## TASK INSTRUCTIONS
Across all the lines below, how many contain the string "name"? Please reply with the number only.

(Rows from a dataset)
>>
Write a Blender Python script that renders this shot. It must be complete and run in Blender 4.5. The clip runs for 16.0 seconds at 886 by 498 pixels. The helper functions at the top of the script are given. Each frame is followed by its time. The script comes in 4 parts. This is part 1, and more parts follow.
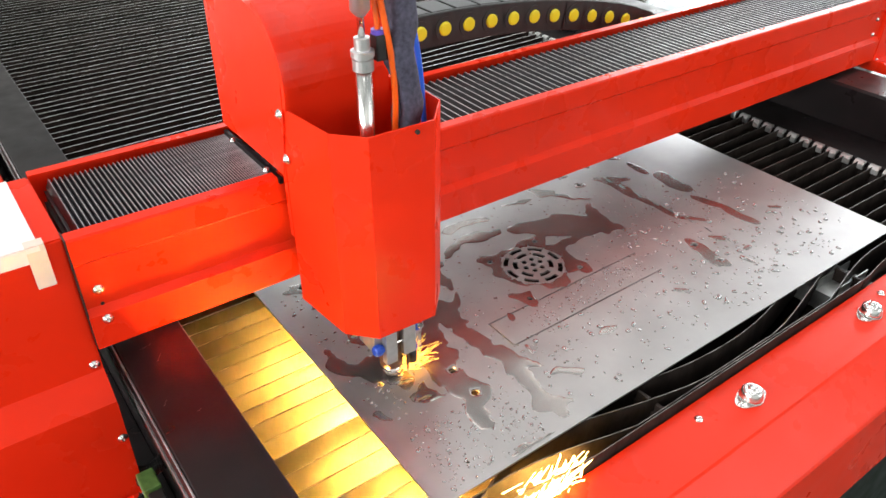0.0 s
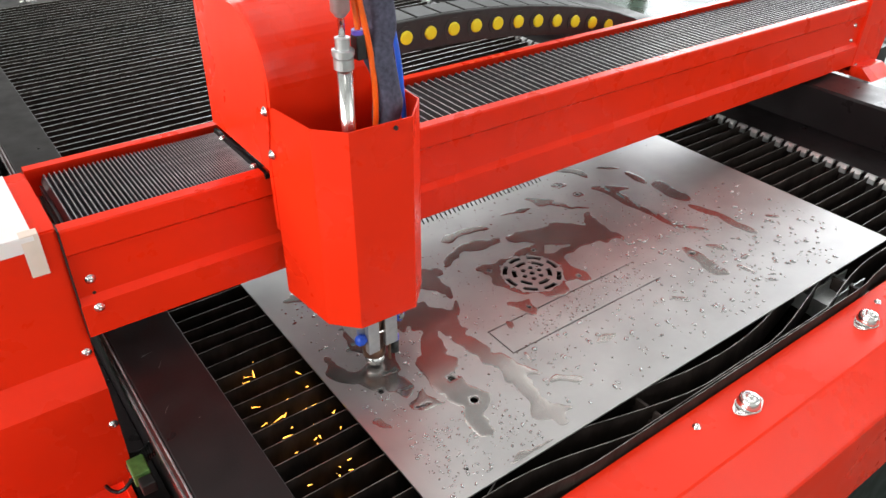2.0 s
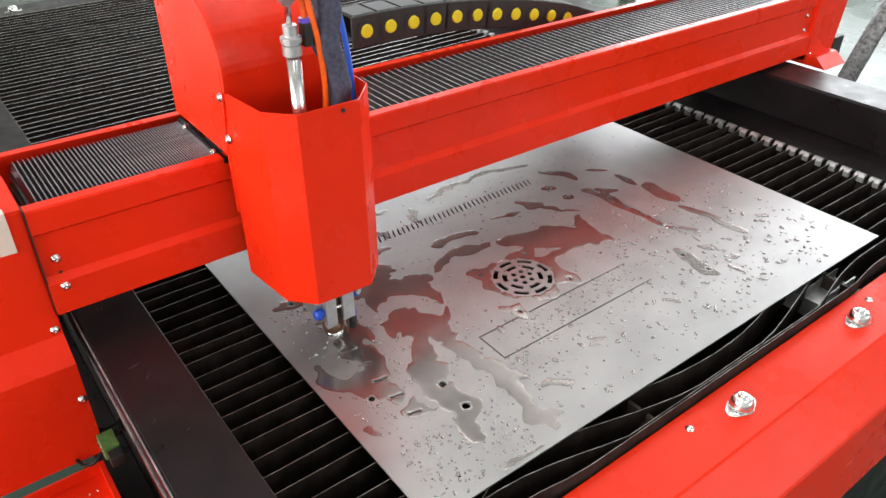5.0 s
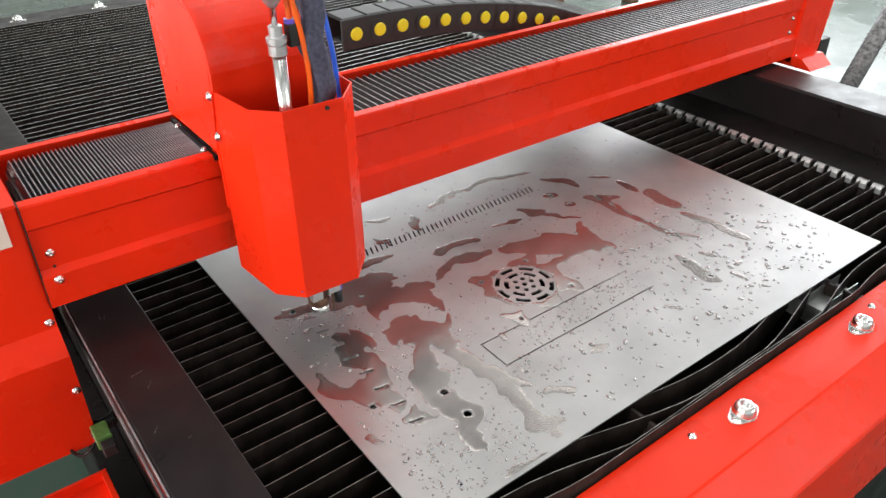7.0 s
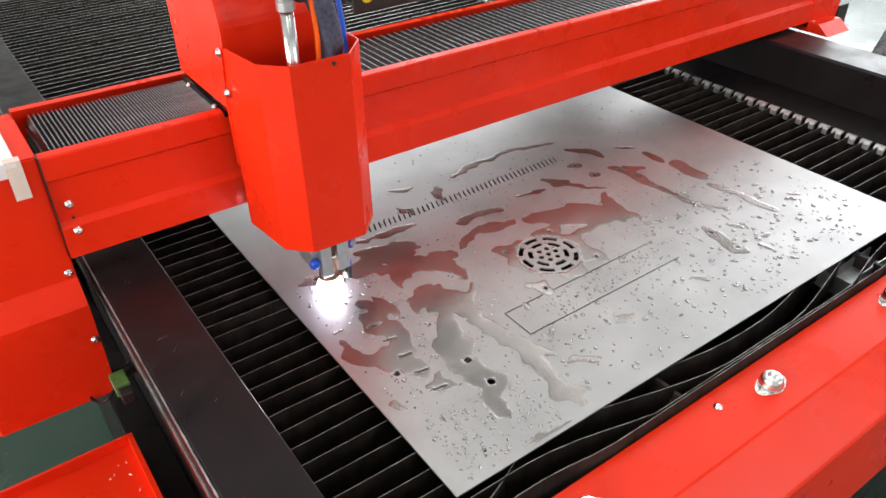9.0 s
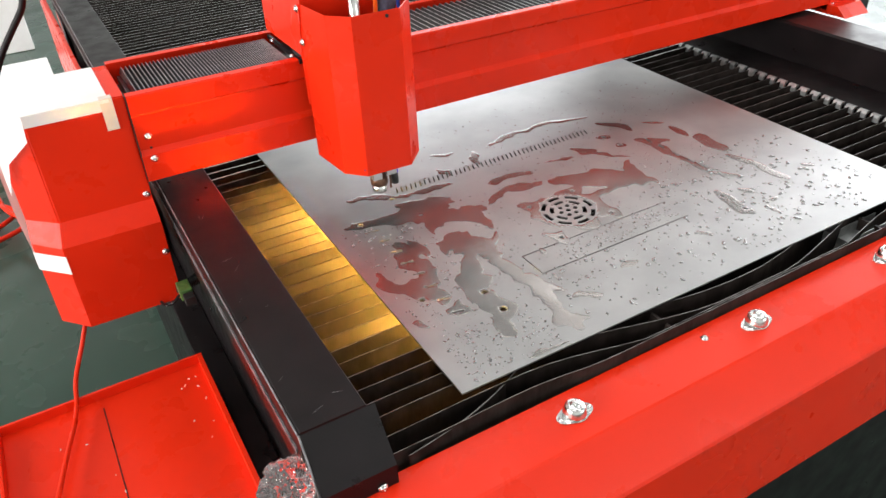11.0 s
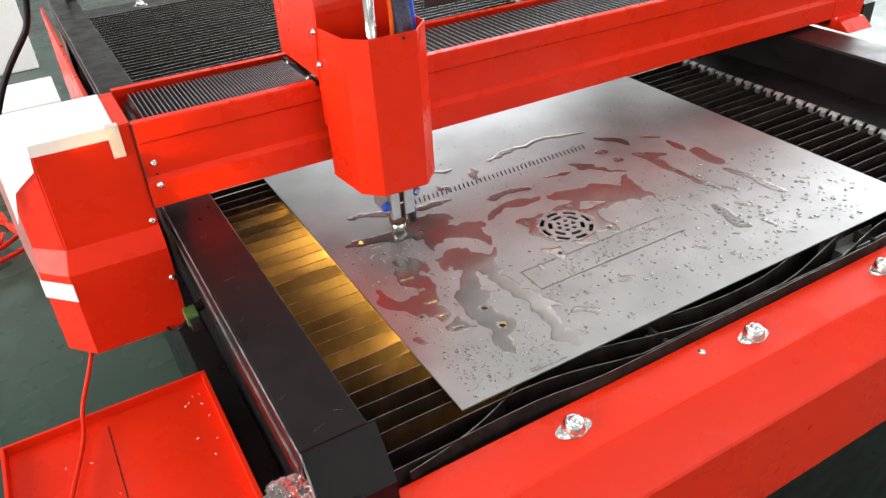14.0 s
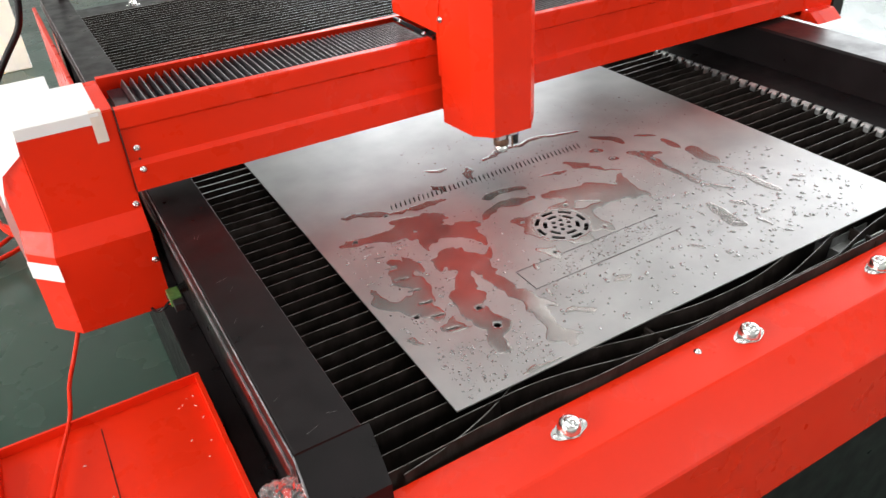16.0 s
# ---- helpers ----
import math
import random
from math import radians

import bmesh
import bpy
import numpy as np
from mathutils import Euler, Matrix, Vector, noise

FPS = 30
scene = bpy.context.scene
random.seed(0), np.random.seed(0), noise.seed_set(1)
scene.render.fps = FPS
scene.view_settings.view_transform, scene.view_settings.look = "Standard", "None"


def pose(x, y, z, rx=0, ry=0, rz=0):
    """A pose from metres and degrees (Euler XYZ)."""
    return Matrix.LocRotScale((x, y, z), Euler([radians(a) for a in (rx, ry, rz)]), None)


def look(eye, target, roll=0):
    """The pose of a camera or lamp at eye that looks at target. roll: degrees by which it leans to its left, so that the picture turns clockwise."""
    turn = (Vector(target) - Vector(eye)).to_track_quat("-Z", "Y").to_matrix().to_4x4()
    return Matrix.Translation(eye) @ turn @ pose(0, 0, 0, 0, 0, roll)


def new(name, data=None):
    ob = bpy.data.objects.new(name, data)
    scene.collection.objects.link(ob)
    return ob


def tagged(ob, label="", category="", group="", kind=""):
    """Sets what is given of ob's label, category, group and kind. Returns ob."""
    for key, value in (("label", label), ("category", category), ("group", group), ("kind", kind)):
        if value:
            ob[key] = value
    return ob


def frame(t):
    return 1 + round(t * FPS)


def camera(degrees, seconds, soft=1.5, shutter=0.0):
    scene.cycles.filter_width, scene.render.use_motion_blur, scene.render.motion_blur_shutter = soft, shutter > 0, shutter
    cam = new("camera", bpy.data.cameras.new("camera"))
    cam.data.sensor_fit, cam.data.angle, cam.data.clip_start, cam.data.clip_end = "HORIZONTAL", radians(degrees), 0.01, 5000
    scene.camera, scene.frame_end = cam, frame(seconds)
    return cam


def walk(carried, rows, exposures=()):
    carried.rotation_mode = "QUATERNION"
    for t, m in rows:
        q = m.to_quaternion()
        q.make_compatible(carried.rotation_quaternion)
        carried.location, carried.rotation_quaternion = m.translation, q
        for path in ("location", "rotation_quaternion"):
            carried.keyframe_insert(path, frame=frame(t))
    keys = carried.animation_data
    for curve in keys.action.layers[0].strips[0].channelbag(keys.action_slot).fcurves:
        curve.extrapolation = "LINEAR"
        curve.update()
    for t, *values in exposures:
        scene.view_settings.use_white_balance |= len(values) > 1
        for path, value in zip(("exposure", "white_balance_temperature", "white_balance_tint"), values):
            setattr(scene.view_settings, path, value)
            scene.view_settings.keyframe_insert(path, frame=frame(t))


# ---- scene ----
cam = camera(61.0, 16.0, shutter=0.5)
PATH = [
    (0, (-0.3636, -0.4994, 1.682), (0.6151, 0.8305, 0.5534), 0.25),
    (0.5, (-0.3632, -0.4991, 1.683), (0.6215, 0.8396, 0.5705), 0),
    (1, (-0.362, -0.4965, 1.684), (0.6279, 0.8408, 0.574), 0.07),
    (1.5, (-0.3629, -0.5014, 1.684), (0.6192, 0.8376, 0.5692), 0.09),
    (2, (-0.3687, -0.5059, 1.686), (0.6193, 0.8339, 0.5776), 0.35),
    (2.5, (-0.3666, -0.5087, 1.687), (0.6223, 0.8302, 0.5776), -0.03),
    (3, (-0.3657, -0.5092, 1.686), (0.6323, 0.8287, 0.5842), -0.04),
    (3.5, (-0.3628, -0.5091, 1.688), (0.6395, 0.826, 0.5864), -0.28),
    (4, (-0.3606, -0.5072, 1.686), (0.6429, 0.8279, 0.5858), -0.17),
    (6.5, (-0.3556, -0.5045, 1.683), (0.6496, 0.8367, 0.5922), -0.71),
    (7, (-0.3553, -0.5073, 1.685), (0.6475, 0.8414, 0.6012), -0.65),
    (7.5, (-0.3584, -0.5013, 1.687), (0.6469, 0.8426, 0.5988), -0.69),
    (8, (-0.3597, -0.5001, 1.685), (0.6437, 0.8442, 0.5955), -0.88),
    (8.5, (-0.3587, -0.4957, 1.685), (0.632, 0.8533, 0.5898), -0.83),
    (9, (-0.3648, -0.5016, 1.668), (0.5793, 0.848, 0.5335), -1.13),
    (9.5, (-0.3711, -0.5095, 1.675), (0.5665, 0.8243, 0.5168), -0.51),
    (10, (-0.4137, -0.5511, 1.676), (0.521, 0.7726, 0.5034), 0.63),
    (10.2, (-0.4069, -0.6573, 1.671), (0.4238, 0.7541, 0.5229), -1.26),
    (12.3, (-0.4135, -0.7399, 1.694), (0.3619, 0.7346, 0.5875), -3.72),
    (12.5, (-0.414, -0.735, 1.694), (0.364, 0.7359, 0.5846), -3.69),
    (13, (-0.4107, -0.7342, 1.695), (0.368, 0.7446, 0.5967), -3.88),
    (13.5, (-0.4088, -0.7286, 1.699), (0.3832, 0.744, 0.6019), -3.3),
    (14, (-0.4044, -0.7314, 1.696), (0.3831, 0.7453, 0.6012), -3.86),
    (14.5, (-0.404, -0.727, 1.695), (0.3813, 0.7471, 0.5944), -3.77),
    (15, (-0.4026, -0.7339, 1.696), (0.3763, 0.7465, 0.6001), -3.79),
    (15.5, (-0.4015, -0.7333, 1.695), (0.3821, 0.7469, 0.6022), -4.03),
    (16, (-0.3975, -0.7262, 1.694), (0.3975, 0.7441, 0.5952), -3.92),
]
walk(cam, [(t, look(e, g, r)) for t, e, g, r in PATH], [(0, 0.14), (0.5, 0.05), (2.5, 0.05), (3, 0.09), (4, 0.08), (7, 0.08), (9.5, 0.02), (12.5, 0.0), (16, 0.0)])

# ---- light ----
world = bpy.data.worlds.new("sky")
scene.world = world
world.use_nodes = True
_wn, _wl = world.node_tree.nodes, world.node_tree.links
_sky = _wn.new("ShaderNodeTexSky")
_sky.sky_type, _sky.sun_disc = "NISHITA", False
_sky.sun_elevation, _sky.sun_rotation = radians(45), radians(120)
_wl.new(_sky.outputs[0], _wn["Background"].inputs[0])
_wn["Background"].inputs[1].default_value = 0.1


def window_light(name, place, target, width, height, watts, colour=(1, 0.98, 0.95)):
    """Daylight that comes in through an opening of the hall."""
    lamp = bpy.data.lights.new(name, "AREA")
    lamp.shape, lamp.size, lamp.size_y, lamp.energy, lamp.color = "RECTANGLE", width, height, watts, colour
    ob = new(name, lamp)
    ob.matrix_world = look(place, target)
    return ob


window_light("window_light", (9.8, 3.5, 3.6), (0, 3.5, 3.0), 9.0, 4.0, 820, (0.97, 0.99, 1.0))
window_light("window_light", (6.5, 11.3, 3.6), (6.5, 0, 3.0), 5.5, 4.0, 400, (0.97, 0.99, 1.0))
window_light("window_light", (-8.7, 0.5, 3.4), (0, 0.5, 2.6), 9.0, 3.8, 1250, (1.0, 0.97, 0.93))
window_light("window_light", (5.0, -6.3, 3.2), (5.0, 0, 2.6), 5.0, 3.4, 190)
for _x, _y in ((-1.5, 1.0), (2.5, 1.0), (6.0, 4.0)):
    window_light("skylight", (_x, _y, 7.3), (_x, _y, 0), 1.2, 9.0, 110)


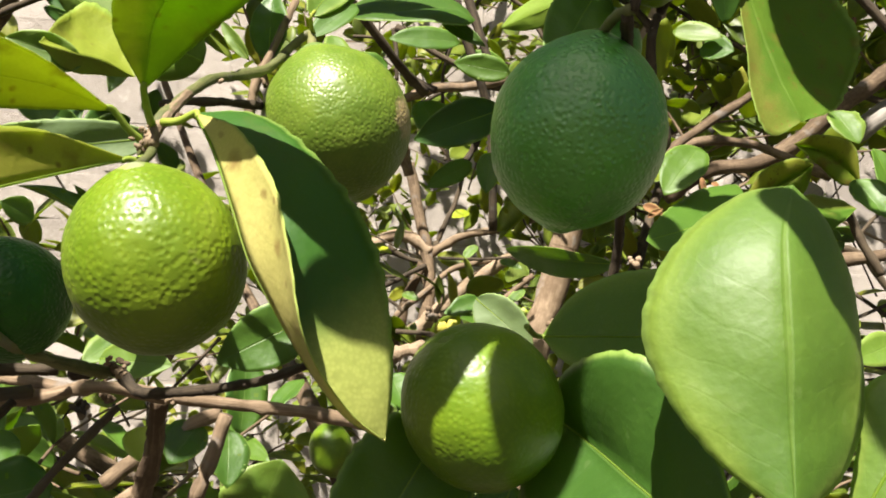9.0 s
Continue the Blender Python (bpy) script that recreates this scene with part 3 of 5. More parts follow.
draped_leaf('spent', [(-0.0333, 0.2880, 1.2886), (-0.0456, 0.2580, 1.2759), (-0.0537, 0.2360, 1.2653), (-0.0609, 0.2190, 1.2556), (-0.0688, 0.2090, 1.2501), (-0.0788, 0.2010, 1.2472)], [(-0.0437, 0.2630, 1.2892), (-0.0526, 0.2460, 1.2850), (-0.0587, 0.2310, 1.2767), (-0.0630, 0.2200, 1.2678), (-0.0651, 0.2140, 1.2585)], [(-0.0503, 0.2840, 1.2909), (-0.0657, 0.2700, 1.2865), (-0.0792, 0.2560, 1.2760), (-0.0855, 0.2400, 1.2622), (-0.0843, 0.2220, 1.2517)], True, bow=0.06, label='folded yellow-green leaf with a brown blotch', stalk=(-0.0305, 0.2920, 1.2907))
draped_leaf('fresh', [(0.1220, 0.2374, 1.2161), (0.1217, 0.2390, 1.2342), (0.1212, 0.2400, 1.2537), (0.1227, 0.2460, 1.2731), (0.1312, 0.2610, 1.2876)], [(0.1369, 0.2490, 1.2234), (0.1456, 0.2560, 1.2395), (0.1468, 0.2610, 1.2580), (0.1426, 0.2650, 1.2774)], [(0.1083, 0.2440, 1.2259), (0.0983, 0.2510, 1.2402), (0.0954, 0.2555, 1.2536), (0.1016, 0.2580, 1.2701), (0.1182, 0.2620, 1.2842)], True, bow=0.07, rib_shows=False, teeth=0.011, label='big glossy bright green leaf with pale midrib', stalk=(0.1312, 0.2550, 1.2041))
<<
## TASK RESPONSE
5